_WHAT IS ASKED_.
Please output the records below in full, exactly as given, but without the images.

_Records from a collection_.
________________________________________
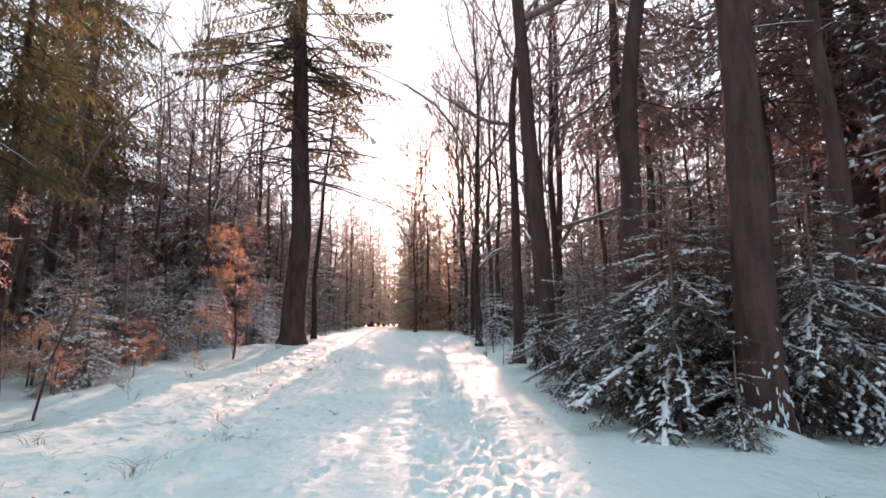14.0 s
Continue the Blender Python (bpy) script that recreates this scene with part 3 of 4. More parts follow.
# ---- young spruces ----
put(young_spruce("tall young spruce with snow-laden lower boughs", 6.9, 2.4, 101, 0.9, gap=0.40, ragged=0.3, power=0.47, droop=-40), -6.75, 12.1, 20)
put(young_spruce("slim young spruce crowded beside a larger one", 5.8, 1.8, 102, 0.6, gap=0.38, ragged=0.35, power=0.55, droop=-35), -6.9, 13.3, 60)
put(young_spruce("young spruce with drooping boughs under thick snow", 4.6, 2.3, 103, 0.8, ragged=0.35, droop=-34), -6.6, 8.4, 0)
put(young_spruce("small spruce bent into a mound by snow", 1.75, 1.35, 104, 0.6, LADEN_BOUGHS, SLAB_BOUGHS, lowest=0.42, gap=0.12, power=0.35, droop=-58), -5.8, 18.0, 0, 1.1)
put(young_spruce("thin spruce top with a few snowy whorls", 3.5, 1.35, 105, 0.9, LADEN_BOUGHS, lowest=0.46, gap=0.40, power=0.5, droop=-8), -5.72, 18.05, 30)
put(young_spruce("low spruce weighed down beside a trunk", 1.3, 1.0, 106, 0.9), -6.4, 16.4, 90)
put(young_spruce("small sunlit spruce with snowy whorls at the wood edge", 2.7, 1.0, 117, 0.5, gap=0.3, droop=-12), -7.5, 27.0, 30)
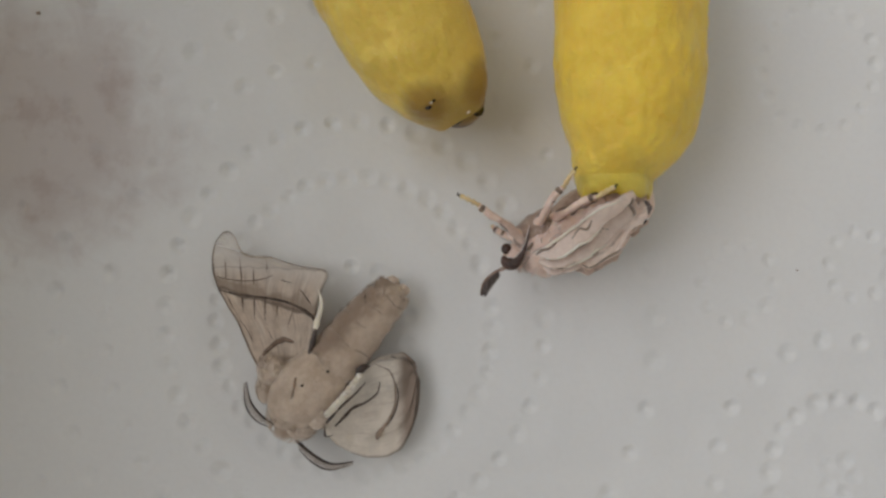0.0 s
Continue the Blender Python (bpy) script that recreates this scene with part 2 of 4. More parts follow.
________________________________________
_SOLUTION FOR THIS EXERCISE_.
14.0 s
Continue the Blender Python (bpy) script that recreates this scene with part 3 of 4. More parts follow.
# ---- young spruces ----
put(young_spruce("tall young spruce with snow-laden lower boughs", 6.9, 2.4, 101, 0.9, gap=0.40, ragged=0.3, power=0.47, droop=-40), -6.75, 12.1, 20)
put(young_spruce("slim young spruce crowded beside a larger one", 5.8, 1.8, 102, 0.6, gap=0.38, ragged=0.35, power=0.55, droop=-35), -6.9, 13.3, 60)
put(young_spruce("young spruce with drooping boughs under thick snow", 4.6, 2.3, 103, 0.8, ragged=0.35, droop=-34), -6.6, 8.4, 0)
put(young_spruce("small spruce bent into a mound by snow", 1.75, 1.35, 104, 0.6, LADEN_BOUGHS, SLAB_BOUGHS, lowest=0.42, gap=0.12, power=0.35, droop=-58), -5.8, 18.0, 0, 1.1)
put(young_spruce("thin spruce top with a few snowy whorls", 3.5, 1.35, 105, 0.9, LADEN_BOUGHS, lowest=0.46, gap=0.40, power=0.5, droop=-8), -5.72, 18.05, 30)
put(young_spruce("low spruce weighed down beside a trunk", 1.3, 1.0, 106, 0.9), -6.4, 16.4, 90)
put(young_spruce("small sunlit spruce with snowy whorls at the wood edge", 2.7, 1.0, 117, 0.5, gap=0.3, droop=-12), -7.5, 27.0, 30)
0.0 s
Continue the Blender Python (bpy) script that recreates this scene with part 2 of 4. More parts follow.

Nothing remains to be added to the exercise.